▶ [Data]:
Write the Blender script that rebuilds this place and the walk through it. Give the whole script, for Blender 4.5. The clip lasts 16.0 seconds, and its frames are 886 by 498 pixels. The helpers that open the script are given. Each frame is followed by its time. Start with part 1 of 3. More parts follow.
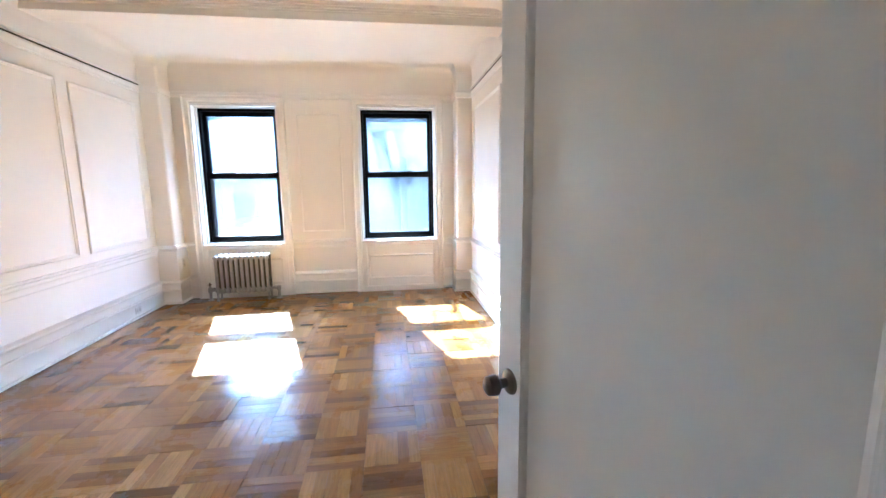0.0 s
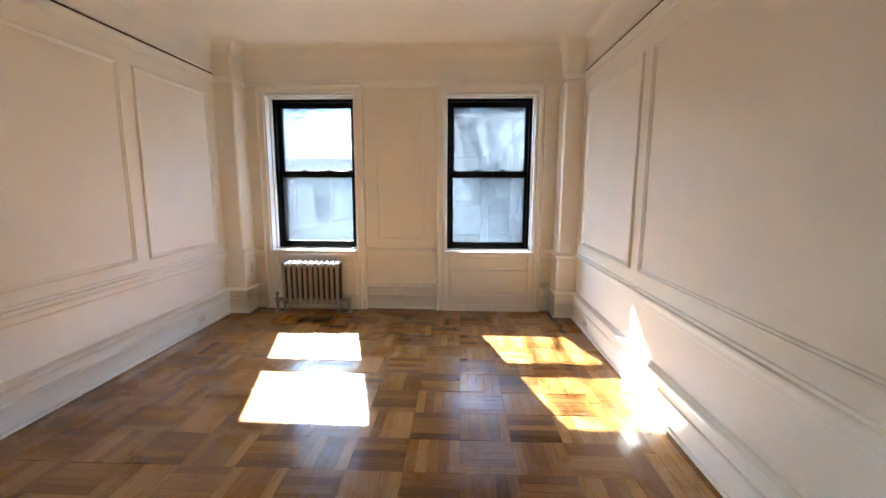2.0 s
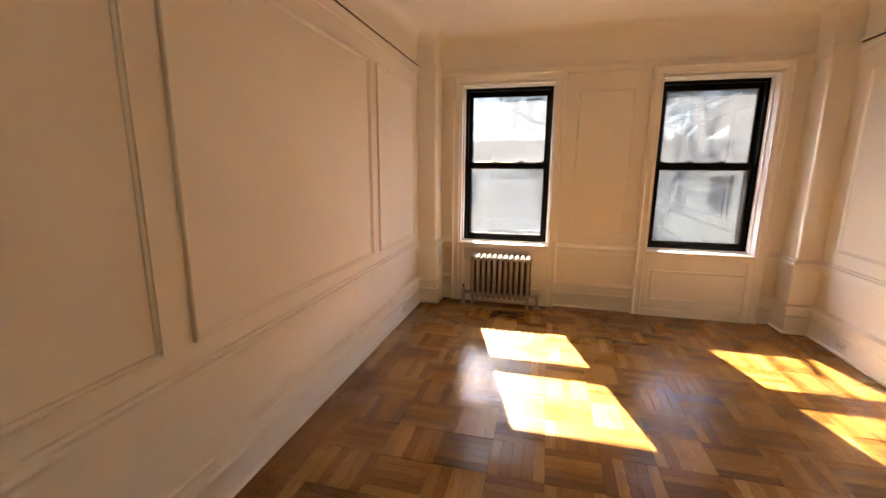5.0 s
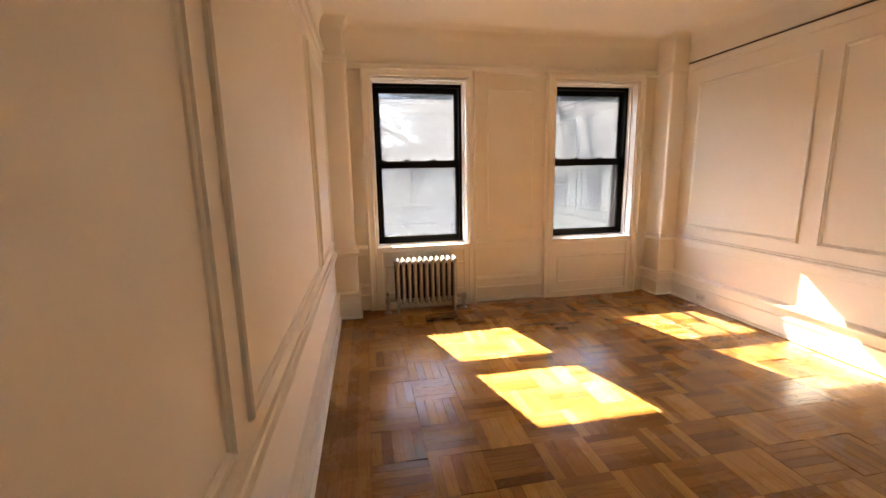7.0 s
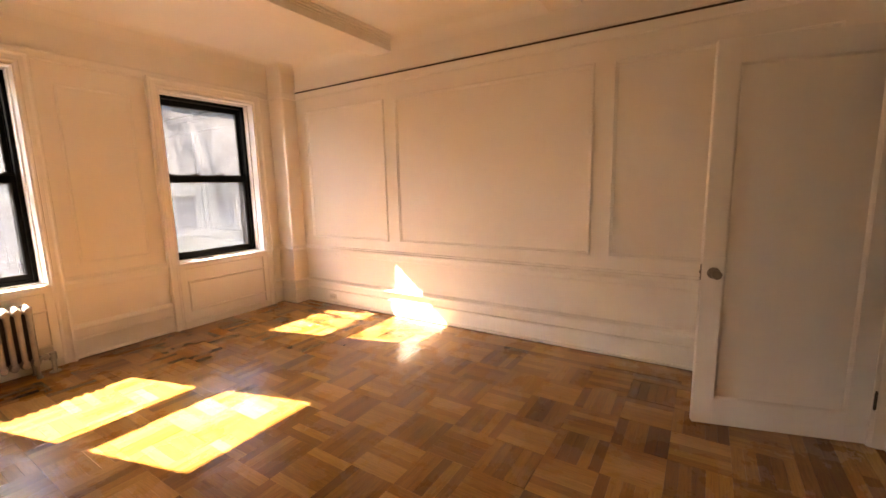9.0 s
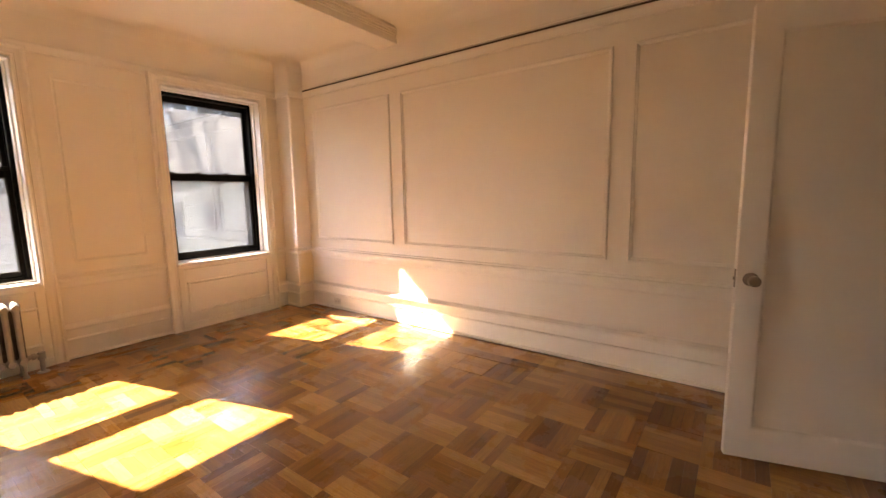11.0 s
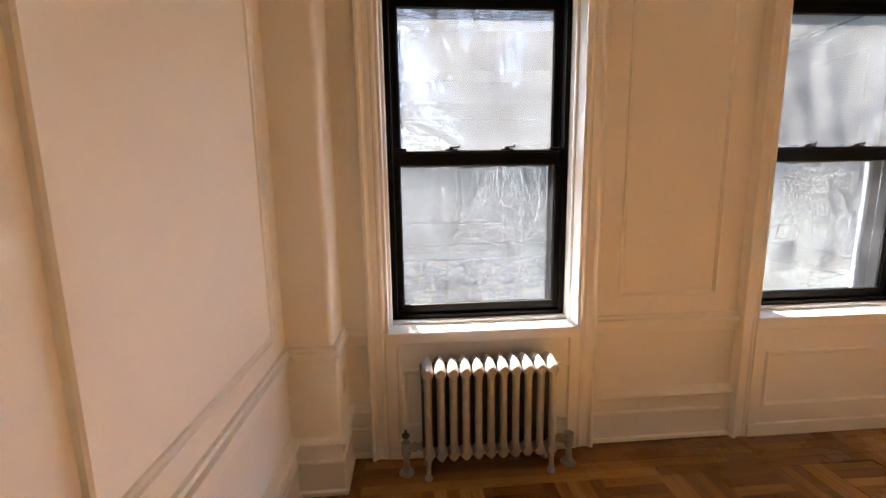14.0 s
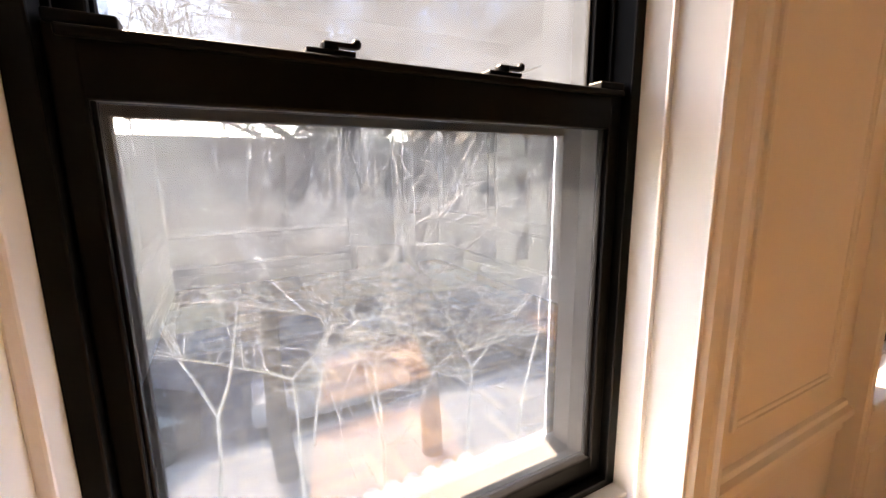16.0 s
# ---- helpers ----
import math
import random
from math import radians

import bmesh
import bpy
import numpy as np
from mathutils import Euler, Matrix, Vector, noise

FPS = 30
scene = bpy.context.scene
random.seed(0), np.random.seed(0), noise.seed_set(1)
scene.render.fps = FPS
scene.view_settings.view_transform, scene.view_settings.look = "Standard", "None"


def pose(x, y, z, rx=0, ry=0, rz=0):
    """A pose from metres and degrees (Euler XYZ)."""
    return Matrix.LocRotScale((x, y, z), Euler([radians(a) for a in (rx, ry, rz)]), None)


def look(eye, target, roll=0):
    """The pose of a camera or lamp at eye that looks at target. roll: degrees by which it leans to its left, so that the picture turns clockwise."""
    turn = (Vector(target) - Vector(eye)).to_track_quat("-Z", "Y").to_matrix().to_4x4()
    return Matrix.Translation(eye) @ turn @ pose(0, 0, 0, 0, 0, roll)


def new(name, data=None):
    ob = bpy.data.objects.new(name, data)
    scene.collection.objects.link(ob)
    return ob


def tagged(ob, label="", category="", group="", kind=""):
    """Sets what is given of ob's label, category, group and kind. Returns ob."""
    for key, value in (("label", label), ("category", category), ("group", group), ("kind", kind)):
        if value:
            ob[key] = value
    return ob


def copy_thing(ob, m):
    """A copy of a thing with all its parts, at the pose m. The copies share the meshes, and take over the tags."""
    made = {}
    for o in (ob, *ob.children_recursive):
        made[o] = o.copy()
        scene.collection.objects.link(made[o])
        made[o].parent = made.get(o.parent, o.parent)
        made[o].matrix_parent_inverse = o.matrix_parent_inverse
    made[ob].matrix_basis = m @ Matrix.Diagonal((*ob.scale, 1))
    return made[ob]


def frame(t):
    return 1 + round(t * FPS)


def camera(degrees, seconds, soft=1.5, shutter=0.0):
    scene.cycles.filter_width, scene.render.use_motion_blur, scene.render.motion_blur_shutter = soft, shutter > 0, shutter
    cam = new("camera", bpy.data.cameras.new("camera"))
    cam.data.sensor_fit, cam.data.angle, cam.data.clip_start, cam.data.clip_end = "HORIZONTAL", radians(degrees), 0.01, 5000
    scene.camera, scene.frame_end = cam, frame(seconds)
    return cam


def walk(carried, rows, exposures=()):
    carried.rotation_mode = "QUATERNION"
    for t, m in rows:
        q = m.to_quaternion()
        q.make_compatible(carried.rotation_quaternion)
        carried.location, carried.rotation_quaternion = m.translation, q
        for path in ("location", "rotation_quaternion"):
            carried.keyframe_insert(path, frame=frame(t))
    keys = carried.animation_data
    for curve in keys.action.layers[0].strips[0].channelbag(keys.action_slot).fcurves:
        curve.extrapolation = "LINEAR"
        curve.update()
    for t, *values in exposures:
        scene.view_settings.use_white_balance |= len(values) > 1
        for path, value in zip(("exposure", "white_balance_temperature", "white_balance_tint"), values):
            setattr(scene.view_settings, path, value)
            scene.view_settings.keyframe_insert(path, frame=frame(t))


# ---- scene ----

▶ [What you will do]: Omit every picture, then reproduce the rest of the listing exactly.

▶ [Task solution]:
Write the Blender script that rebuilds this place and the walk through it. Give the whole script, for Blender 4.5. The clip lasts 16.0 seconds, and its frames are 886 by 498 pixels. The helpers that open the script are given. Each frame is followed by its time. Start with part 1 of 3. More parts follow.
0.0 s
2.0 s
5.0 s
7.0 s
9.0 s
11.0 s
14.0 s
16.0 s
# ---- helpers ----
import math
import random
from math import radians

import bmesh
import bpy
import numpy as np
from mathutils import Euler, Matrix, Vector, noise

FPS = 30
scene = bpy.context.scene
random.seed(0), np.random.seed(0), noise.seed_set(1)
scene.render.fps = FPS
scene.view_settings.view_transform, scene.view_settings.look = "Standard", "None"


def pose(x, y, z, rx=0, ry=0, rz=0):
    """A pose from metres and degrees (Euler XYZ)."""
    return Matrix.LocRotScale((x, y, z), Euler([radians(a) for a in (rx, ry, rz)]), None)


def look(eye, target, roll=0):
    """The pose of a camera or lamp at eye that looks at target. roll: degrees by which it leans to its left, so that the picture turns clockwise."""
    turn = (Vector(target) - Vector(eye)).to_track_quat("-Z", "Y").to_matrix().to_4x4()
    return Matrix.Translation(eye) @ turn @ pose(0, 0, 0, 0, 0, roll)


def new(name, data=None):
    ob = bpy.data.objects.new(name, data)
    scene.collection.objects.link(ob)
    return ob


def tagged(ob, label="", category="", group="", kind=""):
    """Sets what is given of ob's label, category, group and kind. Returns ob."""
    for key, value in (("label", label), ("category", category), ("group", group), ("kind", kind)):
        if value:
            ob[key] = value
    return ob


def copy_thing(ob, m):
    """A copy of a thing with all its parts, at the pose m. The copies share the meshes, and take over the tags."""
    made = {}
    for o in (ob, *ob.children_recursive):
        made[o] = o.copy()
        scene.collection.objects.link(made[o])
        made[o].parent = made.get(o.parent, o.parent)
        made[o].matrix_parent_inverse = o.matrix_parent_inverse
    made[ob].matrix_basis = m @ Matrix.Diagonal((*ob.scale, 1))
    return made[ob]


def frame(t):
    return 1 + round(t * FPS)


def camera(degrees, seconds, soft=1.5, shutter=0.0):
    scene.cycles.filter_width, scene.render.use_motion_blur, scene.render.motion_blur_shutter = soft, shutter > 0, shutter
    cam = new("camera", bpy.data.cameras.new("camera"))
    cam.data.sensor_fit, cam.data.angle, cam.data.clip_start, cam.data.clip_end = "HORIZONTAL", radians(degrees), 0.01, 5000
    scene.camera, scene.frame_end = cam, frame(seconds)
    return cam


def walk(carried, rows, exposures=()):
    carried.rotation_mode = "QUATERNION"
    for t, m in rows:
        q = m.to_quaternion()
        q.make_compatible(carried.rotation_quaternion)
        carried.location, carried.rotation_quaternion = m.translation, q
        for path in ("location", "rotation_quaternion"):
            carried.keyframe_insert(path, frame=frame(t))
    keys = carried.animation_data
    for curve in keys.action.layers[0].strips[0].channelbag(keys.action_slot).fcurves:
        curve.extrapolation = "LINEAR"
        curve.update()
    for t, *values in exposures:
        scene.view_settings.use_white_balance |= len(values) > 1
        for path, value in zip(("exposure", "white_balance_temperature", "white_balance_tint"), values):
            setattr(scene.view_settings, path, value)
            scene.view_settings.keyframe_insert(path, frame=frame(t))


# ---- scene ----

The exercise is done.